# Task brief:
Leave out the images; return the rest of the data exactly.

# Dataset extract:
··········

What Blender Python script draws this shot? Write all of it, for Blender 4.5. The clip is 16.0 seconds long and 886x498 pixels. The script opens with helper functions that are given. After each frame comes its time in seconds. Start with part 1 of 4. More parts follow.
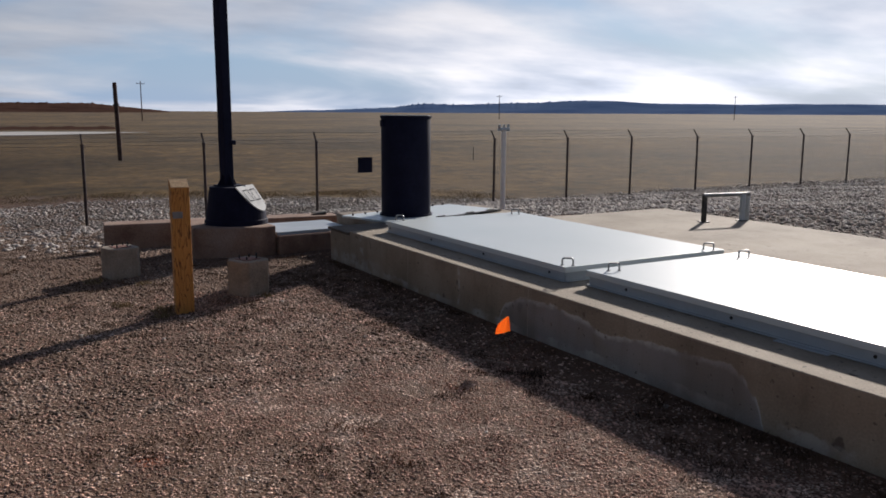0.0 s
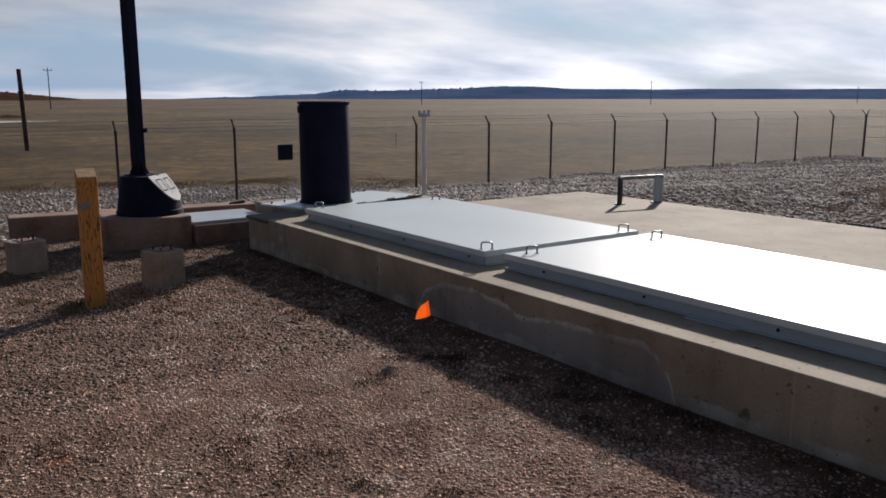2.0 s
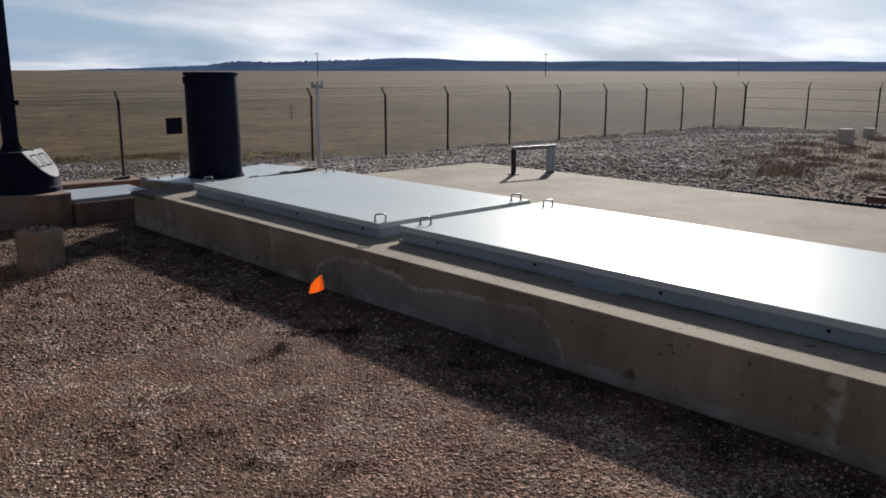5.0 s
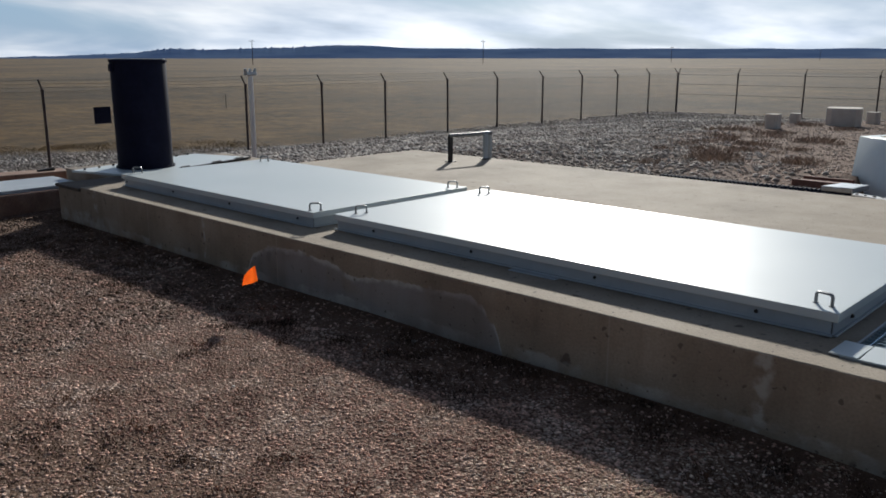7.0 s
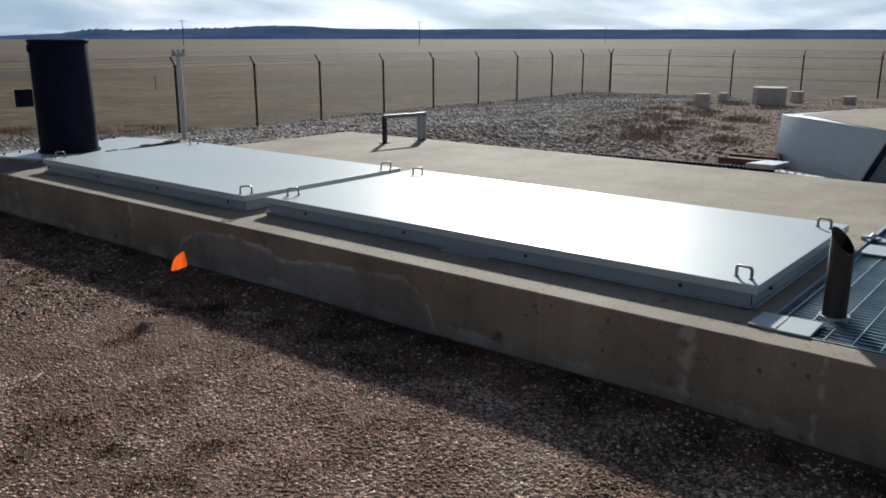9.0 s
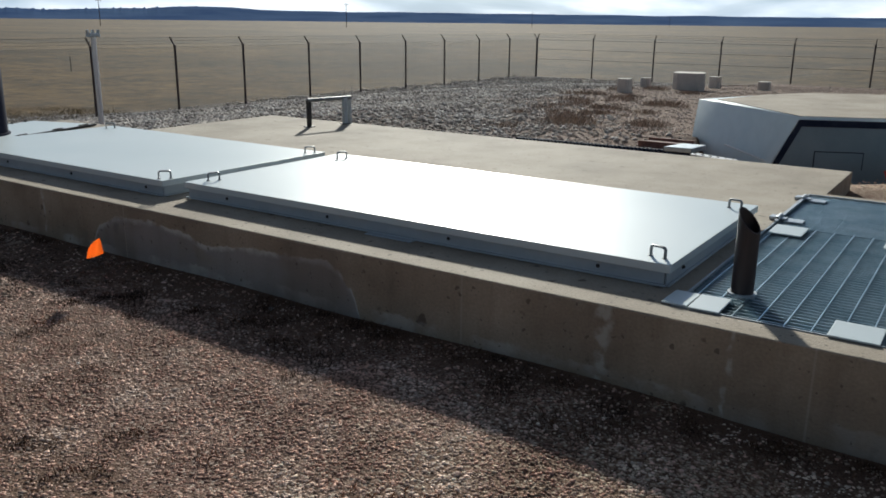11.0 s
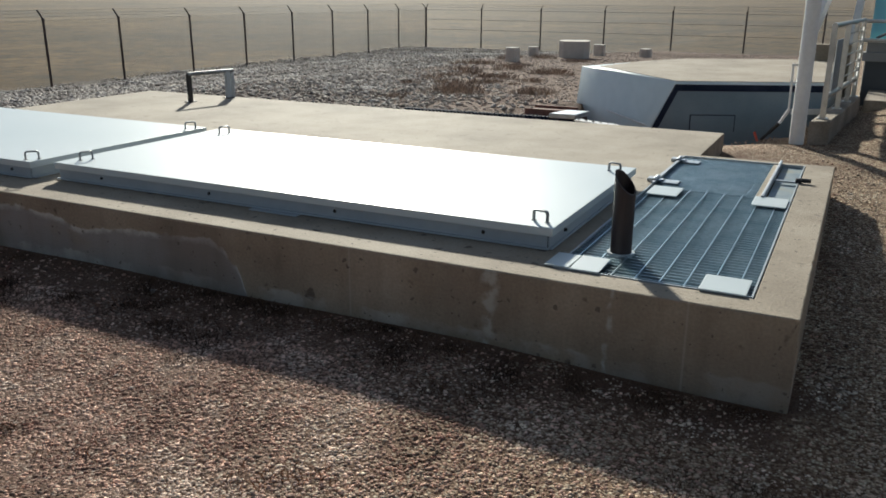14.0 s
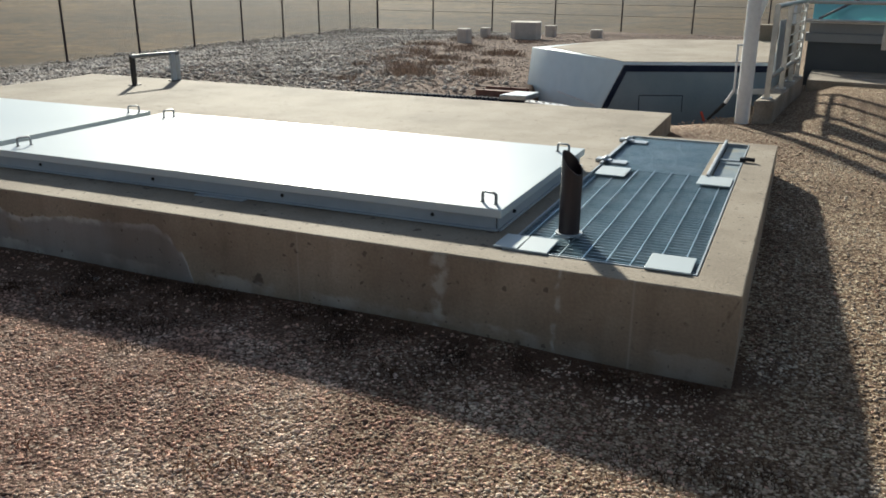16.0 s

··········

# Worked answer:
What Blender Python script draws this shot? Write all of it, for Blender 4.5. The clip is 16.0 seconds long and 886x498 pixels. The script opens with helper functions that are given. After each frame comes its time in seconds. Start with part 1 of 4. More parts follow.
0.0 s
2.0 s
5.0 s
7.0 s
9.0 s
11.0 s
14.0 s
16.0 s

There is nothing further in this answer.